- Task statement:
Emit the data below verbatim, stripping out any pictures.

- Collected data:
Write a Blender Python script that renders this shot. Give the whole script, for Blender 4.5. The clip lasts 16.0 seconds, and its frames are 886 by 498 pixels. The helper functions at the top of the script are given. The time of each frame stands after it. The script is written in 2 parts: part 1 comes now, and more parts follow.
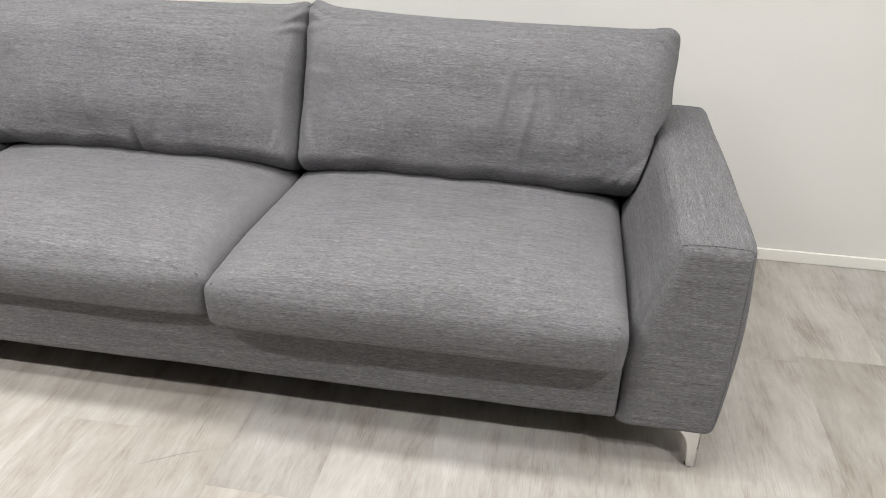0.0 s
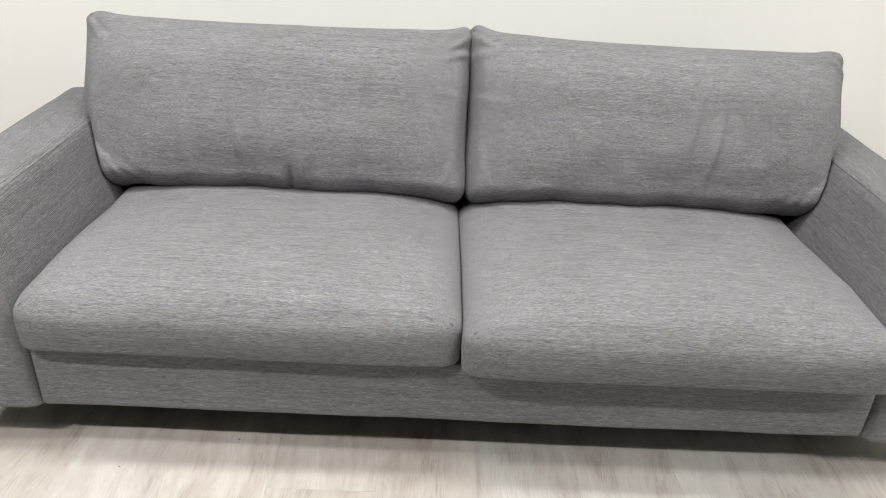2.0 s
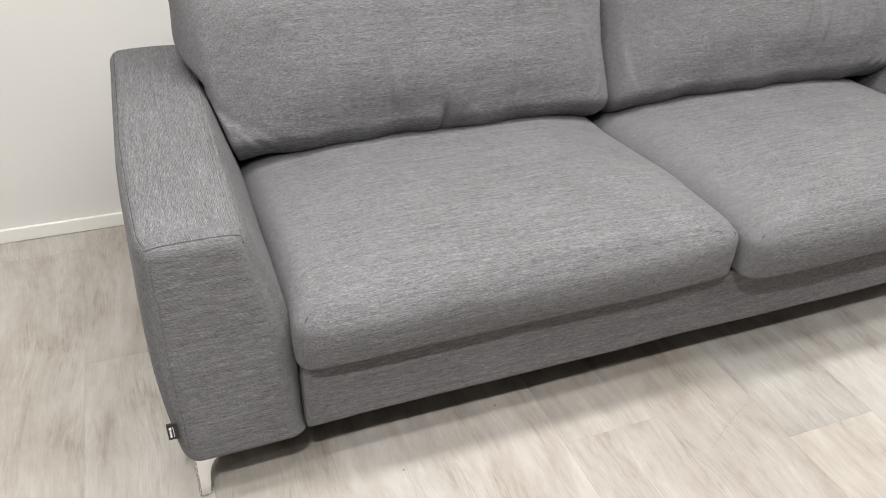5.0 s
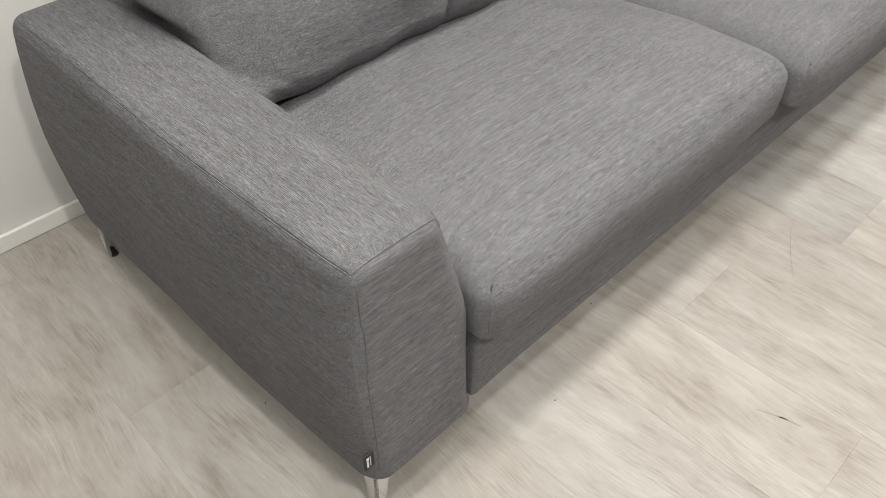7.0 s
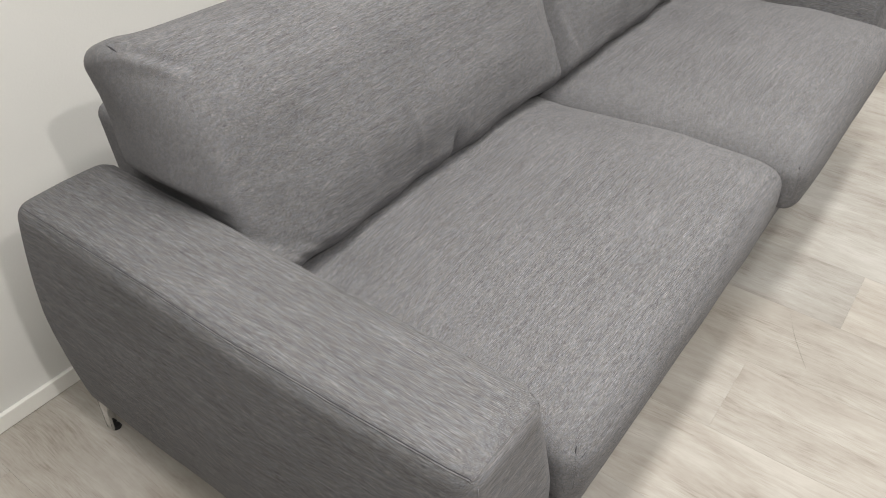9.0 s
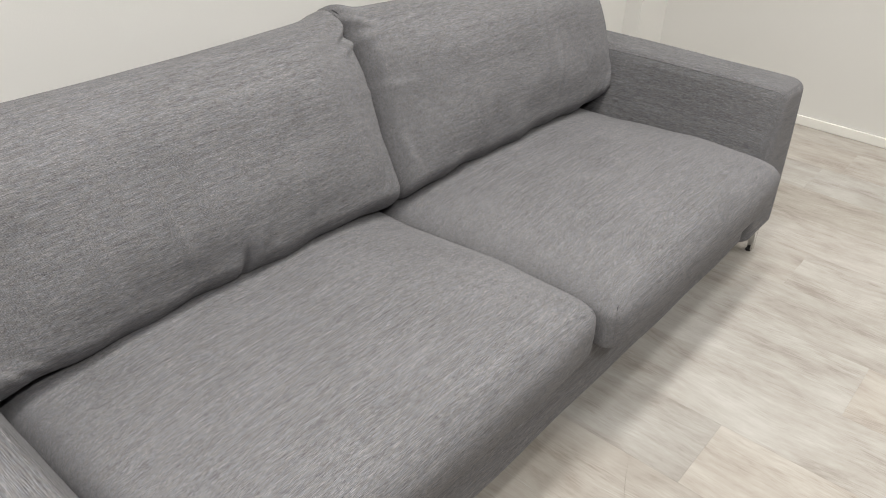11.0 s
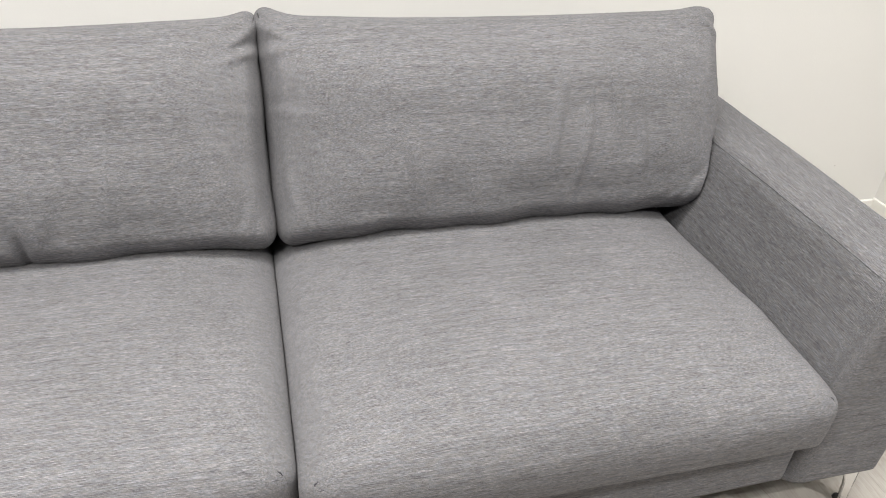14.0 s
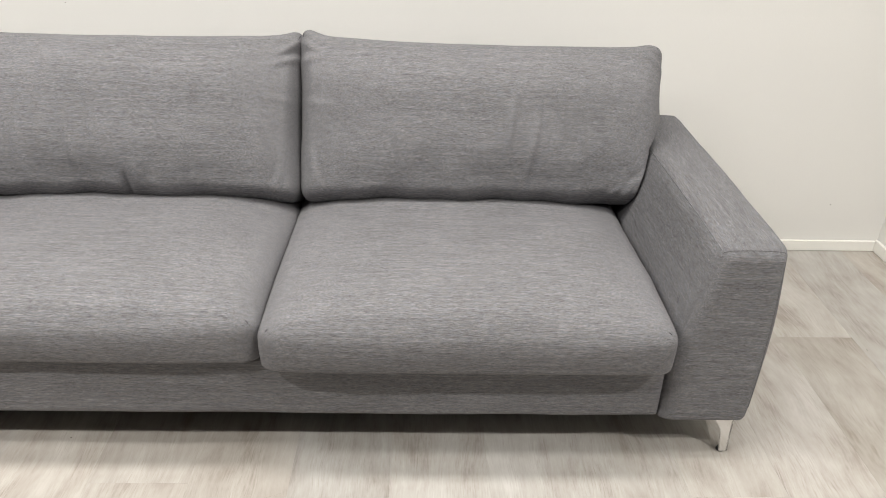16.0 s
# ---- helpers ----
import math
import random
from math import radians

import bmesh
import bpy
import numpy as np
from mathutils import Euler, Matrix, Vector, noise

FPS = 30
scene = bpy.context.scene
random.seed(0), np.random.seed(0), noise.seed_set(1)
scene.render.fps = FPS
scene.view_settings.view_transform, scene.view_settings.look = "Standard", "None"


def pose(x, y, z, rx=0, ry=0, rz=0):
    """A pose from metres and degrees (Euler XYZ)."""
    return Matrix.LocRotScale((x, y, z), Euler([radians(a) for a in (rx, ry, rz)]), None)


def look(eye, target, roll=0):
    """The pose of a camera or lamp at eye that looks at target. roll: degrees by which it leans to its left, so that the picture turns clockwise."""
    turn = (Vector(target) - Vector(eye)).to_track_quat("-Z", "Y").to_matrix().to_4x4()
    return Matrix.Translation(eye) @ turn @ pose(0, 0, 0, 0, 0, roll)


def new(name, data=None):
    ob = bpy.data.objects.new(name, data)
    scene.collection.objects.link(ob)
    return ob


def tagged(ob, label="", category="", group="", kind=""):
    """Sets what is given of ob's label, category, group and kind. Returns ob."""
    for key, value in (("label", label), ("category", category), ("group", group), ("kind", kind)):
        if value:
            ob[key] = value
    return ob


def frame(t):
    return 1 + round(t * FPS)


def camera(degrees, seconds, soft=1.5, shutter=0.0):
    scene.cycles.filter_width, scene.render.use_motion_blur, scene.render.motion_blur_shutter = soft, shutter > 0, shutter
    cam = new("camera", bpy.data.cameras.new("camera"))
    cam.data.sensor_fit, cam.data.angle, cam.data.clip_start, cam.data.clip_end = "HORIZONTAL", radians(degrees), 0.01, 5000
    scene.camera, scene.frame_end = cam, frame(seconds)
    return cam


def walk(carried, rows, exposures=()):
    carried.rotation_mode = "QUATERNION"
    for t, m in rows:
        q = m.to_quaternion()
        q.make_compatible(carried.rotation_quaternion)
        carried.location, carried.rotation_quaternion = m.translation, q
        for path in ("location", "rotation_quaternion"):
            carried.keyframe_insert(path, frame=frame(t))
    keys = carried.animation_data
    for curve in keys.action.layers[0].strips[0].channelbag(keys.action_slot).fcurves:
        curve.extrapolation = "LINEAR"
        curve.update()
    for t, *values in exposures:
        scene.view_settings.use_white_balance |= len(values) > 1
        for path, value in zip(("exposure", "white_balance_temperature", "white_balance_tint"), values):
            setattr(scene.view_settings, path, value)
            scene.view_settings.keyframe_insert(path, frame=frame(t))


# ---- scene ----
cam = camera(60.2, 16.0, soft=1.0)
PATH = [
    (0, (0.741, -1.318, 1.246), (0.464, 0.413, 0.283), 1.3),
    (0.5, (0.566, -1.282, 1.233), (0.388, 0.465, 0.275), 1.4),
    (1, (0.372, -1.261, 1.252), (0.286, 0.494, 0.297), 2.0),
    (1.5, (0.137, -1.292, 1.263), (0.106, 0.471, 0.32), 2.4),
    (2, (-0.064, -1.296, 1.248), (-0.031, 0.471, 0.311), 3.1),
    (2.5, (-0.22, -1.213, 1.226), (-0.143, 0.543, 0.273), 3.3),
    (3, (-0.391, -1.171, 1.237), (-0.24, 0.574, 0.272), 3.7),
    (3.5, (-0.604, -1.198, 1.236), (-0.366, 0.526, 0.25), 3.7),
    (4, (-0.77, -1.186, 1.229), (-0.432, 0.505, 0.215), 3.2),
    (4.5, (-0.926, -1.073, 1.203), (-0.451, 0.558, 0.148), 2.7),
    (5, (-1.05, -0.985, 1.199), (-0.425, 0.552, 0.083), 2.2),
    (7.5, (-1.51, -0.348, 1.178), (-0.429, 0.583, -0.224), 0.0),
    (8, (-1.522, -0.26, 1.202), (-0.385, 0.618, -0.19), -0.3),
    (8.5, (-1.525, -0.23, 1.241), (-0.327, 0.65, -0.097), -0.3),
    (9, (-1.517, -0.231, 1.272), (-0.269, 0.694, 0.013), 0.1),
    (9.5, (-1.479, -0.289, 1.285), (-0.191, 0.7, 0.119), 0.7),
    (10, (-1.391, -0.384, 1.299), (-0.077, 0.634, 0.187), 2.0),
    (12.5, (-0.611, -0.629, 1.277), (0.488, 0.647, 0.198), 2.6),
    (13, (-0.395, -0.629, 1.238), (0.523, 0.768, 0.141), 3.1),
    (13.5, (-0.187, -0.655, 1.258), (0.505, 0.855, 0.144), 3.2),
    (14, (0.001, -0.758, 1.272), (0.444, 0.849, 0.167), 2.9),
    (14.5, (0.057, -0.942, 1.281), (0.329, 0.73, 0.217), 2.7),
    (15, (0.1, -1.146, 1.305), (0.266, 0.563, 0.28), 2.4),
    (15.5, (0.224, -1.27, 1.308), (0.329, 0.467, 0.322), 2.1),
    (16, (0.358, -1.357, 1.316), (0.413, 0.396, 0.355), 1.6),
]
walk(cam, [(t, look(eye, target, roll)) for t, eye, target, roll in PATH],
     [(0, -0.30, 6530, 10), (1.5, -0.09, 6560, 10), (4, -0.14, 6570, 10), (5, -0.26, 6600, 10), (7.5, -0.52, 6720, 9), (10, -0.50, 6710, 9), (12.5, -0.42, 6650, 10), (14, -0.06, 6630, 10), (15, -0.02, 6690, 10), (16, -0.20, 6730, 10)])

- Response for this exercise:
Write a Blender Python script that renders this shot. Give the whole script, for Blender 4.5. The clip lasts 16.0 seconds, and its frames are 886 by 498 pixels. The helper functions at the top of the script are given. The time of each frame stands after it. The script is written in 2 parts: part 1 comes now, and more parts follow.
0.0 s
2.0 s
5.0 s
7.0 s
9.0 s
11.0 s
14.0 s
16.0 s
# ---- helpers ----
import math
import random
from math import radians

import bmesh
import bpy
import numpy as np
from mathutils import Euler, Matrix, Vector, noise

FPS = 30
scene = bpy.context.scene
random.seed(0), np.random.seed(0), noise.seed_set(1)
scene.render.fps = FPS
scene.view_settings.view_transform, scene.view_settings.look = "Standard", "None"


def pose(x, y, z, rx=0, ry=0, rz=0):
    """A pose from metres and degrees (Euler XYZ)."""
    return Matrix.LocRotScale((x, y, z), Euler([radians(a) for a in (rx, ry, rz)]), None)


def look(eye, target, roll=0):
    """The pose of a camera or lamp at eye that looks at target. roll: degrees by which it leans to its left, so that the picture turns clockwise."""
    turn = (Vector(target) - Vector(eye)).to_track_quat("-Z", "Y").to_matrix().to_4x4()
    return Matrix.Translation(eye) @ turn @ pose(0, 0, 0, 0, 0, roll)


def new(name, data=None):
    ob = bpy.data.objects.new(name, data)
    scene.collection.objects.link(ob)
    return ob


def tagged(ob, label="", category="", group="", kind=""):
    """Sets what is given of ob's label, category, group and kind. Returns ob."""
    for key, value in (("label", label), ("category", category), ("group", group), ("kind", kind)):
        if value:
            ob[key] = value
    return ob


def frame(t):
    return 1 + round(t * FPS)


def camera(degrees, seconds, soft=1.5, shutter=0.0):
    scene.cycles.filter_width, scene.render.use_motion_blur, scene.render.motion_blur_shutter = soft, shutter > 0, shutter
    cam = new("camera", bpy.data.cameras.new("camera"))
    cam.data.sensor_fit, cam.data.angle, cam.data.clip_start, cam.data.clip_end = "HORIZONTAL", radians(degrees), 0.01, 5000
    scene.camera, scene.frame_end = cam, frame(seconds)
    return cam


def walk(carried, rows, exposures=()):
    carried.rotation_mode = "QUATERNION"
    for t, m in rows:
        q = m.to_quaternion()
        q.make_compatible(carried.rotation_quaternion)
        carried.location, carried.rotation_quaternion = m.translation, q
        for path in ("location", "rotation_quaternion"):
            carried.keyframe_insert(path, frame=frame(t))
    keys = carried.animation_data
    for curve in keys.action.layers[0].strips[0].channelbag(keys.action_slot).fcurves:
        curve.extrapolation = "LINEAR"
        curve.update()
    for t, *values in exposures:
        scene.view_settings.use_white_balance |= len(values) > 1
        for path, value in zip(("exposure", "white_balance_temperature", "white_balance_tint"), values):
            setattr(scene.view_settings, path, value)
            scene.view_settings.keyframe_insert(path, frame=frame(t))


# ---- scene ----
cam = camera(60.2, 16.0, soft=1.0)
PATH = [
    (0, (0.741, -1.318, 1.246), (0.464, 0.413, 0.283), 1.3),
    (0.5, (0.566, -1.282, 1.233), (0.388, 0.465, 0.275), 1.4),
    (1, (0.372, -1.261, 1.252), (0.286, 0.494, 0.297), 2.0),
    (1.5, (0.137, -1.292, 1.263), (0.106, 0.471, 0.32), 2.4),
    (2, (-0.064, -1.296, 1.248), (-0.031, 0.471, 0.311), 3.1),
    (2.5, (-0.22, -1.213, 1.226), (-0.143, 0.543, 0.273), 3.3),
    (3, (-0.391, -1.171, 1.237), (-0.24, 0.574, 0.272), 3.7),
    (3.5, (-0.604, -1.198, 1.236), (-0.366, 0.526, 0.25), 3.7),
    (4, (-0.77, -1.186, 1.229), (-0.432, 0.505, 0.215), 3.2),
    (4.5, (-0.926, -1.073, 1.203), (-0.451, 0.558, 0.148), 2.7),
    (5, (-1.05, -0.985, 1.199), (-0.425, 0.552, 0.083), 2.2),
    (7.5, (-1.51, -0.348, 1.178), (-0.429, 0.583, -0.224), 0.0),
    (8, (-1.522, -0.26, 1.202), (-0.385, 0.618, -0.19), -0.3),
    (8.5, (-1.525, -0.23, 1.241), (-0.327, 0.65, -0.097), -0.3),
    (9, (-1.517, -0.231, 1.272), (-0.269, 0.694, 0.013), 0.1),
    (9.5, (-1.479, -0.289, 1.285), (-0.191, 0.7, 0.119), 0.7),
    (10, (-1.391, -0.384, 1.299), (-0.077, 0.634, 0.187), 2.0),
    (12.5, (-0.611, -0.629, 1.277), (0.488, 0.647, 0.198), 2.6),
    (13, (-0.395, -0.629, 1.238), (0.523, 0.768, 0.141), 3.1),
    (13.5, (-0.187, -0.655, 1.258), (0.505, 0.855, 0.144), 3.2),
    (14, (0.001, -0.758, 1.272), (0.444, 0.849, 0.167), 2.9),
    (14.5, (0.057, -0.942, 1.281), (0.329, 0.73, 0.217), 2.7),
    (15, (0.1, -1.146, 1.305), (0.266, 0.563, 0.28), 2.4),
    (15.5, (0.224, -1.27, 1.308), (0.329, 0.467, 0.322), 2.1),
    (16, (0.358, -1.357, 1.316), (0.413, 0.396, 0.355), 1.6),
]
walk(cam, [(t, look(eye, target, roll)) for t, eye, target, roll in PATH],
     [(0, -0.30, 6530, 10), (1.5, -0.09, 6560, 10), (4, -0.14, 6570, 10), (5, -0.26, 6600, 10), (7.5, -0.52, 6720, 9), (10, -0.50, 6710, 9), (12.5, -0.42, 6650, 10), (14, -0.06, 6630, 10), (15, -0.02, 6690, 10), (16, -0.20, 6730, 10)])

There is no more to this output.